■ Prompt ■
Exclude the pictures, then repeat the remaining data exactly.

■ Dataset excerpt ■

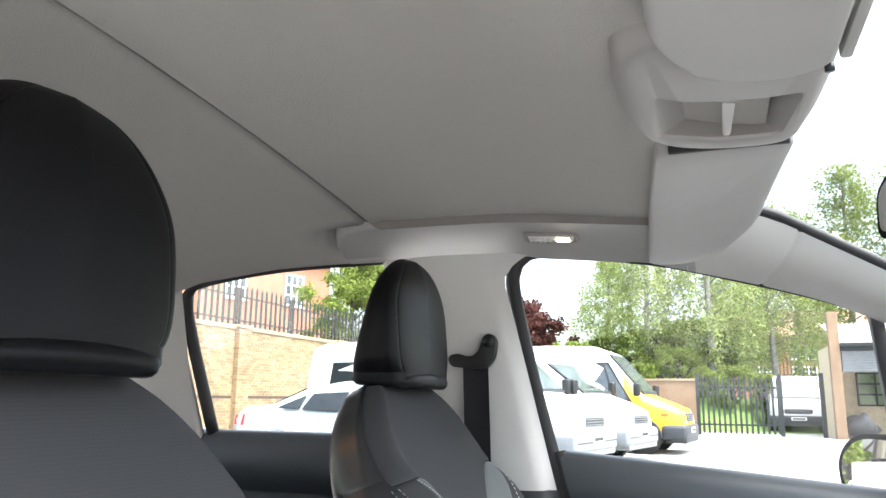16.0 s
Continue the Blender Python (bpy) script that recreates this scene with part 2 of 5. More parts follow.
LEAF_BUSH = leaves("bush_leaf", (0.23, 0.28, 0.065), (0.11, 0.155, 0.034))
PLASTIC_BAG = grain("black_bag", (0.07, 0.07, 0.075), 0.3, fine=30, bump=0.5, depth=0.01)


def varied(m, amount=0.35):
    """Lets single pieces differ in tone."""
    nt, b = m.node_tree, m.node_tree.nodes["Principled BSDF"]
    src = b.inputs["Base Color"].links[0].from_socket
    info, geo, add, hsv = node(m, "ShaderNodeObjectInfo"), node(m, "ShaderNodeNewGeometry"), node(m, "ShaderNodeMath"), node(m, "ShaderNodeHueSaturation")
    nt.links.new(info.outputs["Random"], add.inputs[0])
    nt.links.new(geo.outputs["Random Per Island"], add.inputs[1])
    fr = node(m, "ShaderNodeMath")
    fr.operation = "FRACT"
    nt.links.new(add.outputs[0], fr.inputs[0])
    mr = node(m, "ShaderNodeMapRange")
    mr.inputs["To Min"].default_value, mr.inputs["To Max"].default_value = 1 - amount, 1 + amount * 0.4
    nt.links.new(fr.outputs[0], mr.inputs["Value"])
    nt.links.new(mr.outputs[0], hsv.inputs["Value"])
    nt.links.new(src, hsv.inputs["Color"])
    nt.links.new(hsv.outputs["Color"], b.inputs["Base Color"])


varied(BRICK_BUFF)


# ---- building tools ----
def mesh_object(name, verts, faces, mat, smooth=True):
    me = bpy.data.meshes.new(name)
    me.from_pydata([tuple(v) for v in verts], [], faces)
    me.materials.append(mat)
    if smooth:
        me.shade_smooth()
    return new(name, me)


def under(ob, parent, label=""):
    """Makes ob a part of parent; its mesh stays where it was built."""
    if parent is not None:
        ob.parent = parent
        m = parent.matrix_basis.copy()
        if parent.parent is not None:
            m = parent.parent.matrix_basis @ parent.matrix_parent_inverse @ m
        ob.matrix_parent_inverse = m.inverted()
    if label:
        ob["label"] = label
    return ob


def part(name, shape, mat, parent, label="", smooth=True):
    """Links one mesh, from (verts, faces) or a bmesh, as a part of a thing."""
    if isinstance(shape, bmesh.types.BMesh):
        me = bpy.data.meshes.new(name)
        shape.to_mesh(me)
        shape.free()
        me.materials.append(mat)
        if smooth:
            me.shade_smooth()
            me.set_sharp_from_angle(angle=radians(40))
        return under(new(name, me), parent, label)
    return under(mesh_object(name, *shape, mat, smooth), parent, label)


def thing(name, at, label, category, group="", kind=""):
    ob = new(name)
    ob.empty_display_size = 0.05
    ob.matrix_basis = pose(*at)
    return tagged(ob, label, category, group, kind)


def spline(keys, t):
    """A smooth curve through equally spaced keys, t from 0 to len(keys) - 1."""
    n = len(keys) - 1
    i = min(max(int(t), 0), n - 1)
    f = t - i
    p = [keys[min(max(j, 0), n)] for j in (i - 1, i, i + 1, i + 2)]
    out = []
    for a, b, c, d in zip(*p):
        out.append(b + 0.5 * f * (c - a + f * (2 * a - 5 * b + 4 * c - d + f * (3 * (b - c) + d - a))))
    return out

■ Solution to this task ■
16.0 s
Continue the Blender Python (bpy) script that recreates this scene with part 2 of 5. More parts follow.
LEAF_BUSH = leaves("bush_leaf", (0.23, 0.28, 0.065), (0.11, 0.155, 0.034))
PLASTIC_BAG = grain("black_bag", (0.07, 0.07, 0.075), 0.3, fine=30, bump=0.5, depth=0.01)


def varied(m, amount=0.35):
    """Lets single pieces differ in tone."""
    nt, b = m.node_tree, m.node_tree.nodes["Principled BSDF"]
    src = b.inputs["Base Color"].links[0].from_socket
    info, geo, add, hsv = node(m, "ShaderNodeObjectInfo"), node(m, "ShaderNodeNewGeometry"), node(m, "ShaderNodeMath"), node(m, "ShaderNodeHueSaturation")
    nt.links.new(info.outputs["Random"], add.inputs[0])
    nt.links.new(geo.outputs["Random Per Island"], add.inputs[1])
    fr = node(m, "ShaderNodeMath")
    fr.operation = "FRACT"
    nt.links.new(add.outputs[0], fr.inputs[0])
    mr = node(m, "ShaderNodeMapRange")
    mr.inputs["To Min"].default_value, mr.inputs["To Max"].default_value = 1 - amount, 1 + amount * 0.4
    nt.links.new(fr.outputs[0], mr.inputs["Value"])
    nt.links.new(mr.outputs[0], hsv.inputs["Value"])
    nt.links.new(src, hsv.inputs["Color"])
    nt.links.new(hsv.outputs["Color"], b.inputs["Base Color"])


varied(BRICK_BUFF)


# ---- building tools ----
def mesh_object(name, verts, faces, mat, smooth=True):
    me = bpy.data.meshes.new(name)
    me.from_pydata([tuple(v) for v in verts], [], faces)
    me.materials.append(mat)
    if smooth:
        me.shade_smooth()
    return new(name, me)


def under(ob, parent, label=""):
    """Makes ob a part of parent; its mesh stays where it was built."""
    if parent is not None:
        ob.parent = parent
        m = parent.matrix_basis.copy()
        if parent.parent is not None:
            m = parent.parent.matrix_basis @ parent.matrix_parent_inverse @ m
        ob.matrix_parent_inverse = m.inverted()
    if label:
        ob["label"] = label
    return ob


def part(name, shape, mat, parent, label="", smooth=True):
    """Links one mesh, from (verts, faces) or a bmesh, as a part of a thing."""
    if isinstance(shape, bmesh.types.BMesh):
        me = bpy.data.meshes.new(name)
        shape.to_mesh(me)
        shape.free()
        me.materials.append(mat)
        if smooth:
            me.shade_smooth()
            me.set_sharp_from_angle(angle=radians(40))
        return under(new(name, me), parent, label)
    return under(mesh_object(name, *shape, mat, smooth), parent, label)


def thing(name, at, label, category, group="", kind=""):
    ob = new(name)
    ob.empty_display_size = 0.05
    ob.matrix_basis = pose(*at)
    return tagged(ob, label, category, group, kind)


def spline(keys, t):
    """A smooth curve through equally spaced keys, t from 0 to len(keys) - 1."""
    n = len(keys) - 1
    i = min(max(int(t), 0), n - 1)
    f = t - i
    p = [keys[min(max(j, 0), n)] for j in (i - 1, i, i + 1, i + 2)]
    out = []
    for a, b, c, d in zip(*p):
        out.append(b + 0.5 * f * (c - a + f * (2 * a - 5 * b + 4 * c - d + f * (3 * (b - c) + d - a))))
    return out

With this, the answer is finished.